Research & Papers

Diverse Committees with Incomplete or Inaccurate Approval Ballots

Researchers show adaptive querying slashes needed votes from O(m²) to O(m)

Deep Dive

Selecting a diverse committee is a classic NP-complete Maximum Coverage problem, but real-world elections rarely have complete voter ballots. A new study by Feline Lindeboom, Martijn Brehm, Davide Grossi, and Pradeep Murukannaiah (arXiv:2506.10843) provides tight theoretical bounds on how many voter queries are needed to get close to the optimal (1-1/e) approximation. In the incomplete information setting—where each voter only rates a few candidates—they prove any non‑adaptive algorithm must query Ω(m²) candidates to succeed with high probability.

Adaptive querying, where the algorithm learns from previous responses, drastically lowers this bound to just Ω(m) queries. The authors propose a greedy algorithm that achieves this bound up to log factors. They extend the result to the more general case of Maximum Coverage over a matroid constraint, allowing extra structural requirements like quotas or party balance. For inaccurate (noisy) ballots, they show Θ(nm) queries are needed (n = voters), and all algorithms match these bounds asymptotically.

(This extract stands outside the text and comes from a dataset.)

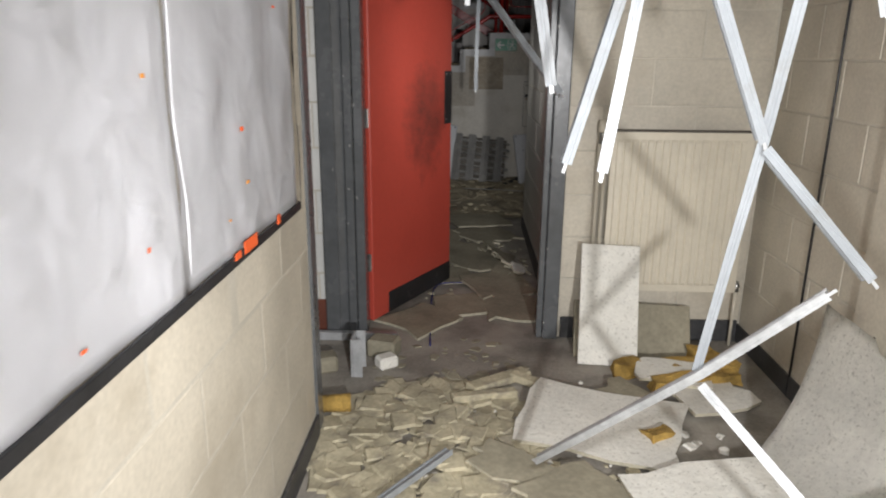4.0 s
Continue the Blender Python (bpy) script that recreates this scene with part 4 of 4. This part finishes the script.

Using real voting data from Polis and synthetic datasets, the algorithms perform well even in small, practical instances. The work bridges theory and practice for democratic decision‑making tools, showing that efficient diverse committee selection is feasible despite incomplete or noisy input.

Key Points
  • Non‑adaptive querying needs Ω(m²) candidates to guarantee a (1-1/e) approximation for diverse committees.
  • Adaptive algorithms reduce the query complexity to Ω(m), matching a lower bound proven in the paper.
  • Tested on real Polis data and synthetic scenarios, the greedy and local search methods perform well even on small instances.

Why It Matters

Enables efficient, provably good diversity in committee elections despite incomplete or noisy voter data.